A slow-moving saga about a beleaguered hero that has yet to catch fire, but shows glimmers of the rip-roaring yarn it could be.
—Kirkus Reviews, February 2016
I have just done what I swore I’d never do; which is post a 2-star review. I normally keep these silent and contact the author directly. However, this is a different case entirely. The story itself is well-written and there are almost no errors in the manuscript itself. That is impressive. And for many, this book may be great. I read all 250+ pages of it just fine.
As a writer, I’m well aware of the need to create an elaborate back story for characters, especially the main character, in order to be able to show a rich and complete character to the reader. Unfortunately, in my opinion, that’s all this book was. It was the intricate back story that tells us what made Brandyé what he is. I kept waiting for the story to fully develop and things to happen. While there are great scenes in the book where I thought, “Here we go, there’s the story,” it would fall short and back up a bit. Those great areas could easily have been worked into a different book as flashbacks, or something similar, so we could see what happened to make Brandyé the way he was. When this book ended, I thought, “Now we reach what should have been the first book.”

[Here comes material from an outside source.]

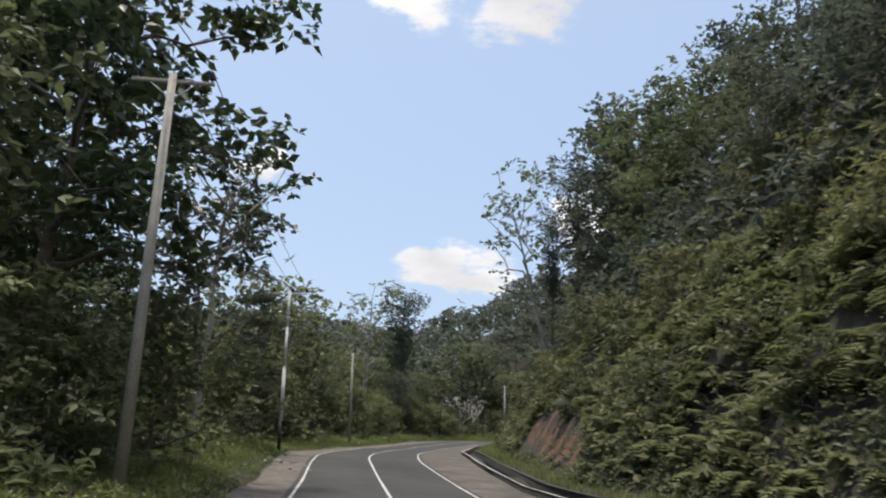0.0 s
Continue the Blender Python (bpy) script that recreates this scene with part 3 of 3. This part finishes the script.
FARTREE = [tree("tree", 51, 20, 0.35, 0.15, 6.2, 18, 2.5, 2800, 0.95, DARKLEAF, label="large dark forest tree on the far hillside"),
           tree("tree", 52, 20, 0.33, 0.2, 5.6, 16, 2.3, 2400, 0.95, LEAF, label="large green forest tree on the far hillside")]
DARKSTEM = tree("tree", 37, 17, 0.1, 0.62, 2.2, 8, 0.8, 420, 0.34, DARKLEAF, DARKWOOD, "vee", lean=0.012, width=0.55, label="slender dark-stemmed tree with a small thin crown")
DEAD = tree("dead_tree", 61, 5.5, 0.062, 0.3, 2.1, 7, 1, 0, 1, LEAF, DEADWOOD, "vee", subs=6, lean=0.05, label="bleached dead tree with bare white branches", category="dead tree")
SHRUBBY = [tree("shrub", 71, 2.6, 0.035, 0.03, 1.3, 12, 0.55, 500, 0.27, SHRUB, shape="thicket", label="leafy green shrub on the slope", category="shrub"),
           tree("shrub", 72, 2.6, 0.03, 0.03, 1.35, 11, 0.55, 460, 0.36, SHRUB, shape="thicket", droop=0.7, width=0.3, label="shrub with long drooping leaves on the bank", category="shrub")]
GLOSSY = tree("shrub", 73, 3.6, 0.05, 0.04, 2.6, 16, 0.75, 2600, 0.27, PALELEAF, shape="thicket", up=1.6, droop=0.1, width=0.68, label="broad shrub with large shiny leaves above the grass", category="shrub")
PROTOS = [*ROUND, *THICK, BIG, SLIM, FORKED, SPARSE, UMBRELLA, TIERED, VINE, SPIRE, *FARTREE, DARKSTEM, DEAD, *SHRUBBY, GLOSSY]

# single trees that stand out
put(BIG, -12.3, 21.2, 18, 17, 0.4, (0, 4))
put(BIG, -16.0, 26.5, 16.5, 17, 2.6)
put(BIG, -15.5, 30.5, 9, 17, 4.0)
put(SLIM, -12.6, 39.4, 16.3, 18, 1.0, wide=1.15)
put_top(ROUND[0], -35, 62, 28.5, 12, 0.3, wide=0.6)
put(ROUND[1], -17.4, 53, 16, 13, 1.3)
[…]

Do not get me wrong. This entire book was well-written. That is the reason why I’m leaving a 2-star review for the first time. There are plenty of people out there that may very well disagree with me and believe this made a terrific first book to what appears will be a great series. I will admit that I’m intrigued and would be willing to read the second book to see what happens next. There are so many ways this could go from the end point that I’m fascinated to see what will happen.